A fleet owner. The company, operated by licensed Indonesian firm PT. Komodo Bahari Nusantara and founded in 2015, owns and operates its own phinisi across Standard, VIP, VVIP and Luxury tiers from Labuan Bajo — which is precisely why its maintenance spending flows back into the wooden-boat trades.
Are Komodo Signature and Komodo Prestige still real phinisi without masts?
They are modified phinisi — wooden hulls in the Bugis/Konjo building lineage with the sailing rig deleted. Since the famous seven-sail rig was itself a later adaptation, most craft historians treat the hull tradition, not the rig, as the soul of the type.
Why do some Komodo Luxury reviews look so much worse than others?
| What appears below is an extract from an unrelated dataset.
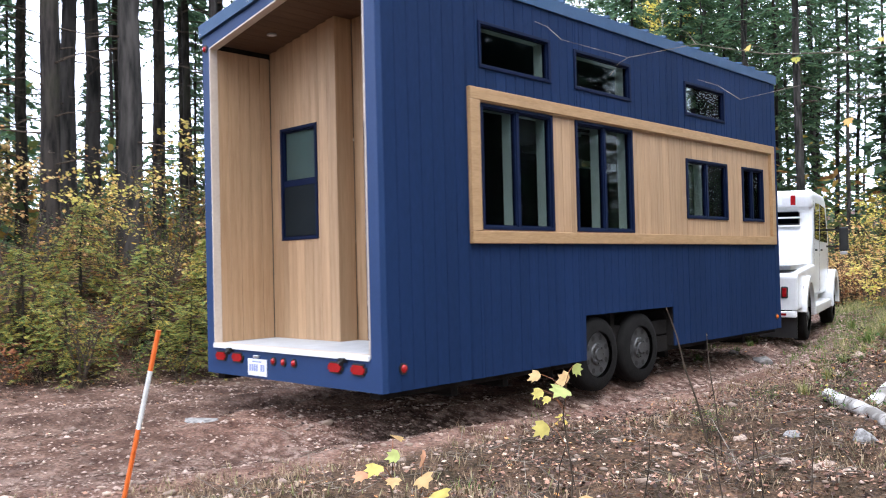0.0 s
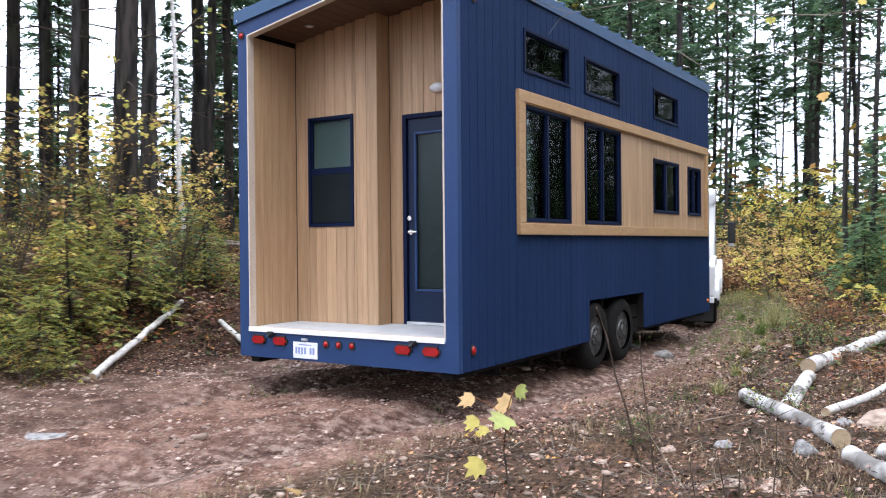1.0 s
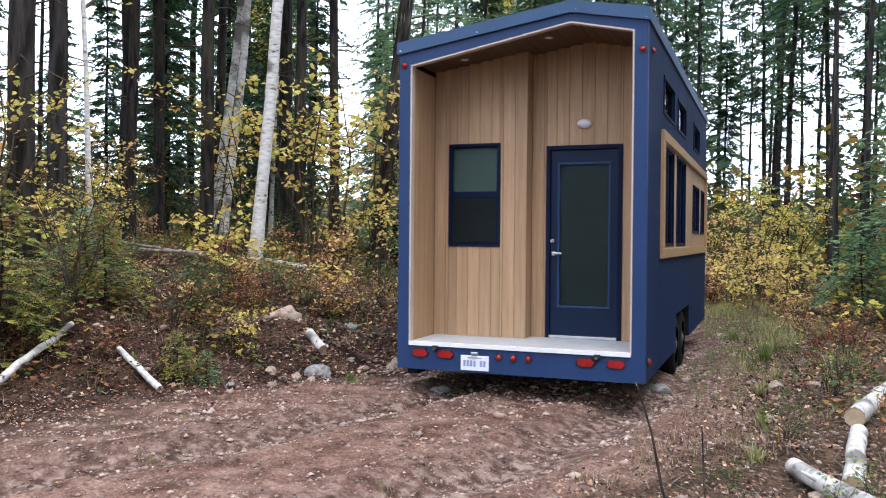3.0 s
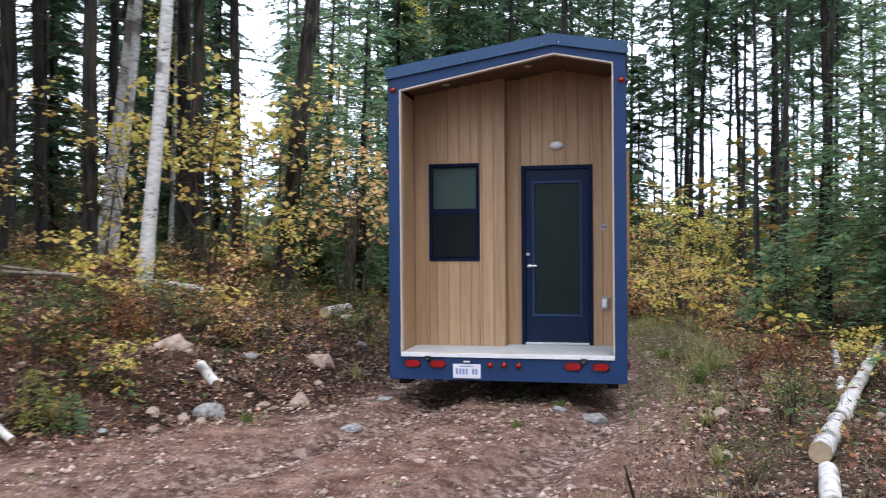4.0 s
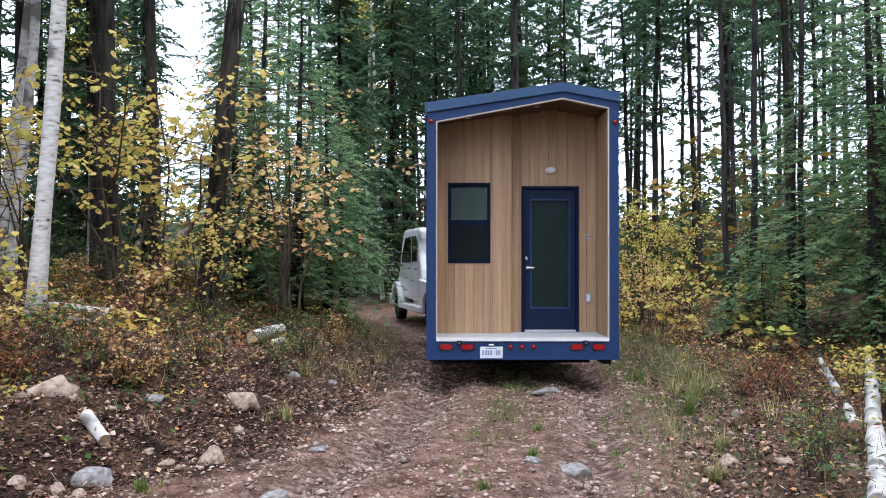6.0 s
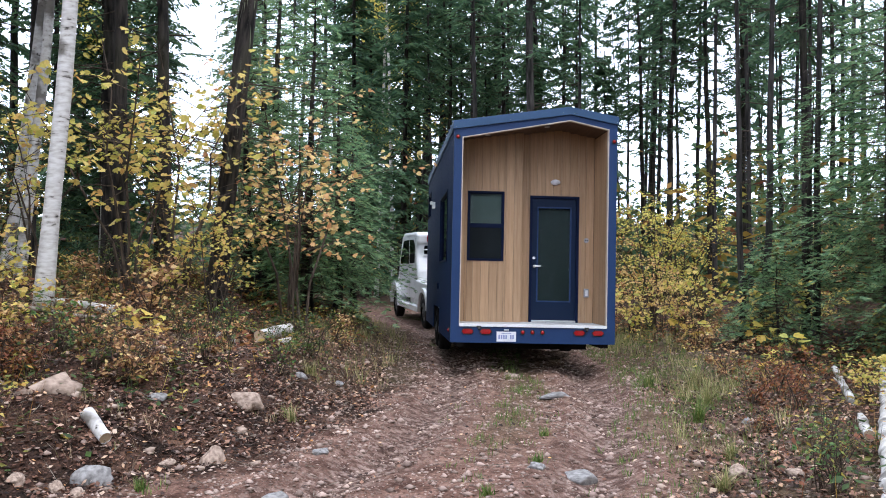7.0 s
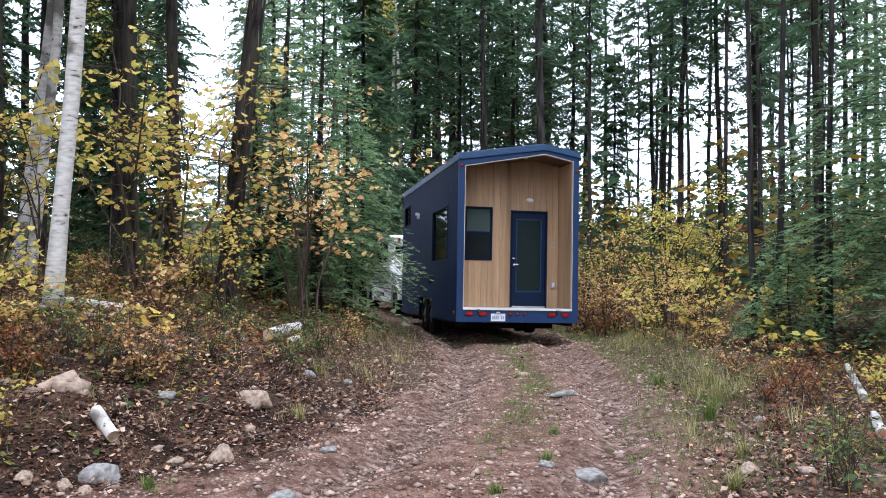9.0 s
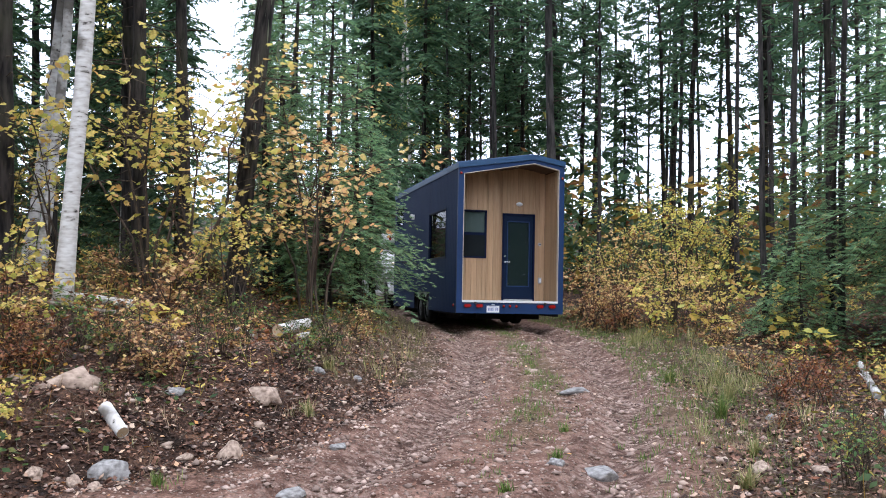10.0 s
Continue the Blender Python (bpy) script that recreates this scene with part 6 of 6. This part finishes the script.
# ---- what moves ----
HOUSE_PATH = [
    (0, -3.773, 6.787, 0.396, -0.11, -1.46, -26.43),
    (0.5, -3.273, 7.608, 0.395, -0.25, -1.71, -24.91),
    (1, -2.776, 8.435, 0.377, 0.02, -1.07, -23.07),
    (1.5, -2.278, 9.269, 0.354, 0.37, -1.02, -21.21),
    (2, -1.865, 10.039, 0.355, 0.19, -1.13, -19.35),
    (2.2, -1.697, 10.274, 0.369, -0.12, -0.84, -18.50),
    (3.3, -0.884, 11.970, 0.263, -0.14, -0.29, -13.08),
    (3.5, -0.720, 12.310, 0.312, 0.64, 0.09, -12.49),
    (4, -0.413, 13.179, 0.295, 0.44, -0.63, -10.69),
    (4.5, -0.110, 13.990, 0.298, 0.34, -0.42, -8.81),
    (5, 0.166, 14.961, 0.315, 0.06, 0.26, -6.53),
    (5.5, 0.406, 15.974, 0.347, 0.27, 0.49, -4.13),
    (7, 0.888, 18.903, 0.462, -1.72, 1.03, 2.49),
    (7.5, 0.952, 19.935, 0.444, -2.00, 1.42, 4.48),
    (8, 0.978, 21.061, 0.487, -2.73, 1.35, 6.55),
    (8.5, 0.953, 22.058, 0.459, -2.43, 0.90, 8.22),
    (9, 0.936, 23.215, 0.412, -2.26, 1.46, 10.42),
    (9.5, 0.847, 24.363, 0.407, -2.41, 1.73, 12.00),
    (10, 0.761, 25.388, 0.367, -2.24, 1.56, 13.94),
]


def motions():
    rows = [(t, pose(x, y, z, a, b, c)) for t, x, y, z, a, b, c in HOUSE_PATH]
    walk(HOUSE, rows)
    ts = [r[0] for r in rows]
    gone = [0.0]
    for (_, a), (_, b) in zip(rows, rows[1:]):
        gone.append(gone[-1] + (b @ Vector((0, 3.45, 0)) - a @ Vector((0, 3.45, 0))).length)
    steps = [round(0.2 * i, 2) for i in range(51)]
    far = np.interp(steps, ts, gone)
    truck_rows = []
    for t, m in rows:
        lead = np.interp(t, (0, 5.5, 7.5, 10), TRUCK_LEAD)
        p = m @ Vector((0, LENGTH + TRUCK_AHEAD, 0))
        heading = m.to_euler().z + radians(lead)
        tail = Vector((p.x, p.y, 0))
        way = Vector((-math.sin(heading), math.cos(heading), 0))
        zr, zf = lie_at(*(tail + way * 1.25).xy), lie_at(*(tail + way * 5.55).xy)
        tip = math.degrees(math.atan2(zf - zr, 4.3))
        truck_rows.append((t, pose(p.x, p.y, zr - 1.25 * (zf - zr) / 4.3, tip, 0, math.degrees(heading))))
    walk(TRUCK, truck_rows)
    for w, r in [(w, 0.385) for w in HOUSE_WHEELS] + [(w, 0.423) for w in TRUCK_WHEELS]:
        at = w.matrix_basis.translation.copy()
        walk(w, [(t, pose(*at, -math.degrees(s / r))) for t, s in zip(steps, far)])


TRUCK_LEAD, TRUCK_AHEAD = (14.0, 15.0, 8.2, 2.5), 0.95
motions()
Two reasons: reviews split by tier, with complaints concentrated in the cheapest US$220 shared trips rather than the five-star private charters; and AI summaries sometimes misattribute reviews of other similarly named Labuan Bajo operators to this company. Check the tier and the vessel before judging.
When do boats actually depart in July 2026?
Weekly and year-round: weekend shared sailings run Friday to Sunday and weekday sailings Monday to Wednesday, all from Labuan Bajo. With the park’s roughly 1,000-visitor daily quota in force, July and August 2026 departures should be booked early.
From the beach at Tana Beru to a marble dining table off Padar is a long arc for one tradition to travel. On the evidence of the hulls at anchor and the reviews behind them, this is one operator carrying the craft forward with its own weight in the water — which is the only way wooden boats have ever survived.